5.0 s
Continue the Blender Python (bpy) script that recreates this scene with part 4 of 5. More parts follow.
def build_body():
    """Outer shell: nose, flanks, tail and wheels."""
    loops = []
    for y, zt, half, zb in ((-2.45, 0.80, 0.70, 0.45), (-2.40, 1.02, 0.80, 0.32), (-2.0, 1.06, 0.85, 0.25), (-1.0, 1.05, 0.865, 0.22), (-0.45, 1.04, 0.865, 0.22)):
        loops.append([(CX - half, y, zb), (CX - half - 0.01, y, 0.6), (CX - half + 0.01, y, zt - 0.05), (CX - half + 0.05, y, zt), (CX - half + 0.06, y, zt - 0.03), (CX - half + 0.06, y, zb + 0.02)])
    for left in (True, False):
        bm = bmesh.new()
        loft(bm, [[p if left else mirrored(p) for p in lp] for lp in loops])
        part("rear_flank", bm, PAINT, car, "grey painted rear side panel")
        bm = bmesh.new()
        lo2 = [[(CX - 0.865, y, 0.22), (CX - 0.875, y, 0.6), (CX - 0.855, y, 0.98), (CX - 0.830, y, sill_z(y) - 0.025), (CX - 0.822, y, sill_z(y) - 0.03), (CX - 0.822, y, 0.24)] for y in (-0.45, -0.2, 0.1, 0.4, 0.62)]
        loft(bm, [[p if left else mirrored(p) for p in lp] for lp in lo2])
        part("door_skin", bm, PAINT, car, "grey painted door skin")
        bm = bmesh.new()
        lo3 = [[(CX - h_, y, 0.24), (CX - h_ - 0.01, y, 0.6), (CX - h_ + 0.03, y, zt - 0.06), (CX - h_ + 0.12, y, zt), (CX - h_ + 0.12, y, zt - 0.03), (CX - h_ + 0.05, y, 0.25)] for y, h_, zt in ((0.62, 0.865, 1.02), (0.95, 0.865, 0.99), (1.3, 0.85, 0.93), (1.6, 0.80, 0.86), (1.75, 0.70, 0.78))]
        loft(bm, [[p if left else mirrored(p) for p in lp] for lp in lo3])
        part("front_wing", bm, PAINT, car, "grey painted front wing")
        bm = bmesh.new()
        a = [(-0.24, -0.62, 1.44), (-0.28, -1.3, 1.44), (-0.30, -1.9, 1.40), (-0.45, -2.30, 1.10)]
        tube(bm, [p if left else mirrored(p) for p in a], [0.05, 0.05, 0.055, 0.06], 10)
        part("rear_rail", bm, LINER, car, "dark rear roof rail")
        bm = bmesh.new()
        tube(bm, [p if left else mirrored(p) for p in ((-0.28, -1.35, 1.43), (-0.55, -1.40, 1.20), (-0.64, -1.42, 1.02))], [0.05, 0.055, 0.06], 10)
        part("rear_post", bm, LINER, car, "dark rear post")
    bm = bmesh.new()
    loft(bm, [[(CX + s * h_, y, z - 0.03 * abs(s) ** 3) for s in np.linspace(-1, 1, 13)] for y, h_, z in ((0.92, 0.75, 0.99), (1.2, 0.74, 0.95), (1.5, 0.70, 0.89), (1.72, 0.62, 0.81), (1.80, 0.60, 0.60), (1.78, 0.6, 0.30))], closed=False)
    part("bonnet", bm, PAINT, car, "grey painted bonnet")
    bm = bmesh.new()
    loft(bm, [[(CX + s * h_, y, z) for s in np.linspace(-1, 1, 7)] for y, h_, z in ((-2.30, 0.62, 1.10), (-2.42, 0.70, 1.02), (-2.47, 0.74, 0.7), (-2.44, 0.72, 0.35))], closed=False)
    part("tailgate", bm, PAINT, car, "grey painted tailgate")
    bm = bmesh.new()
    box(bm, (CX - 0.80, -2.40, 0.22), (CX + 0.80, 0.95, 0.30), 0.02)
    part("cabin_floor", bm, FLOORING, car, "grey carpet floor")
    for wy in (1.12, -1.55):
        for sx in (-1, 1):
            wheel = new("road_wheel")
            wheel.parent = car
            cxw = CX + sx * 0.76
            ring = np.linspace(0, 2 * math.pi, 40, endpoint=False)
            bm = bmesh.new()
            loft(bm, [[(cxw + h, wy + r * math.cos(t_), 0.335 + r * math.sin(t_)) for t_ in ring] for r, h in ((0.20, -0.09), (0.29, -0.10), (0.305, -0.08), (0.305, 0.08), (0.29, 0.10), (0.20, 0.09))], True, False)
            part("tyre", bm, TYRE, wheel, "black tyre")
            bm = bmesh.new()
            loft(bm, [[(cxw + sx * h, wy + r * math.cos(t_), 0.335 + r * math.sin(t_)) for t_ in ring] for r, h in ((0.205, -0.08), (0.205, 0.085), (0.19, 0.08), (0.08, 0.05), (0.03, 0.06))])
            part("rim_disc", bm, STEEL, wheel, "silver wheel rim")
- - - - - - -
* **Written task**
Transcribe the data. Leave every line exactly as it is.

* **The response**
5.0 s
Continue the Blender Python (bpy) script that recreates this scene with part 4 of 5. More parts follow.
def build_body():
    """Outer shell: nose, flanks, tail and wheels."""
    loops = []
    for y, zt, half, zb in ((-2.45, 0.80, 0.70, 0.45), (-2.40, 1.02, 0.80, 0.32), (-2.0, 1.06, 0.85, 0.25), (-1.0, 1.05, 0.865, 0.22), (-0.45, 1.04, 0.865, 0.22)):
        loops.append([(CX - half, y, zb), (CX - half - 0.01, y, 0.6), (CX - half + 0.01, y, zt - 0.05), (CX - half + 0.05, y, zt), (CX - half + 0.06, y, zt - 0.03), (CX - half + 0.06, y, zb + 0.02)])
    for left in (True, False):
        bm = bmesh.new()
        loft(bm, [[p if left else mirrored(p) for p in lp] for lp in loops])
        part("rear_flank", bm, PAINT, car, "grey painted rear side panel")
        bm = bmesh.new()
        lo2 = [[(CX - 0.865, y, 0.22), (CX - 0.875, y, 0.6), (CX - 0.855, y, 0.98), (CX - 0.830, y, sill_z(y) - 0.025), (CX - 0.822, y, sill_z(y) - 0.03), (CX - 0.822, y, 0.24)] for y in (-0.45, -0.2, 0.1, 0.4, 0.62)]
        loft(bm, [[p if left else mirrored(p) for p in lp] for lp in lo2])
        part("door_skin", bm, PAINT, car, "grey painted door skin")
        bm = bmesh.new()
        lo3 = [[(CX - h_, y, 0.24), (CX - h_ - 0.01, y, 0.6), (CX - h_ + 0.03, y, zt - 0.06), (CX - h_ + 0.12, y, zt), (CX - h_ + 0.12, y, zt - 0.03), (CX - h_ + 0.05, y, 0.25)] for y, h_, zt in ((0.62, 0.865, 1.02), (0.95, 0.865, 0.99), (1.3, 0.85, 0.93), (1.6, 0.80, 0.86), (1.75, 0.70, 0.78))]
        loft(bm, [[p if left else mirrored(p) for p in lp] for lp in lo3])
        part("front_wing", bm, PAINT, car, "grey painted front wing")
        bm = bmesh.new()
        a = [(-0.24, -0.62, 1.44), (-0.28, -1.3, 1.44), (-0.30, -1.9, 1.40), (-0.45, -2.30, 1.10)]
        tube(bm, [p if left else mirrored(p) for p in a], [0.05, 0.05, 0.055, 0.06], 10)
        part("rear_rail", bm, LINER, car, "dark rear roof rail")
        bm = bmesh.new()
        tube(bm, [p if left else mirrored(p) for p in ((-0.28, -1.35, 1.43), (-0.55, -1.40, 1.20), (-0.64, -1.42, 1.02))], [0.05, 0.055, 0.06], 10)
        part("rear_post", bm, LINER, car, "dark rear post")
    bm = bmesh.new()
    loft(bm, [[(CX + s * h_, y, z - 0.03 * abs(s) ** 3) for s in np.linspace(-1, 1, 13)] for y, h_, z in ((0.92, 0.75, 0.99), (1.2, 0.74, 0.95), (1.5, 0.70, 0.89), (1.72, 0.62, 0.81), (1.80, 0.60, 0.60), (1.78, 0.6, 0.30))], closed=False)
    part("bonnet", bm, PAINT, car, "grey painted bonnet")
    bm = bmesh.new()
    loft(bm, [[(CX + s * h_, y, z) for s in np.linspace(-1, 1, 7)] for y, h_, z in ((-2.30, 0.62, 1.10), (-2.42, 0.70, 1.02), (-2.47, 0.74, 0.7), (-2.44, 0.72, 0.35))], closed=False)
    part("tailgate", bm, PAINT, car, "grey painted tailgate")
    bm = bmesh.new()
    box(bm, (CX - 0.80, -2.40, 0.22), (CX + 0.80, 0.95, 0.30), 0.02)
    part("cabin_floor", bm, FLOORING, car, "grey carpet floor")
    for wy in (1.12, -1.55):
        for sx in (-1, 1):
            wheel = new("road_wheel")
            wheel.parent = car
            cxw = CX + sx * 0.76
            ring = np.linspace(0, 2 * math.pi, 40, endpoint=False)
            bm = bmesh.new()
            loft(bm, [[(cxw + h, wy + r * math.cos(t_), 0.335 + r * math.sin(t_)) for t_ in ring] for r, h in ((0.20, -0.09), (0.29, -0.10), (0.305, -0.08), (0.305, 0.08), (0.29, 0.10), (0.20, 0.09))], True, False)
            part("tyre", bm, TYRE, wheel, "black tyre")
            bm = bmesh.new()
            loft(bm, [[(cxw + sx * h, wy + r * math.cos(t_), 0.335 + r * math.sin(t_)) for t_ in ring] for r, h in ((0.205, -0.08), (0.205, 0.085), (0.19, 0.08), (0.08, 0.05), (0.03, 0.06))])
            part("rim_disc", bm, STEEL, wheel, "silver wheel rim")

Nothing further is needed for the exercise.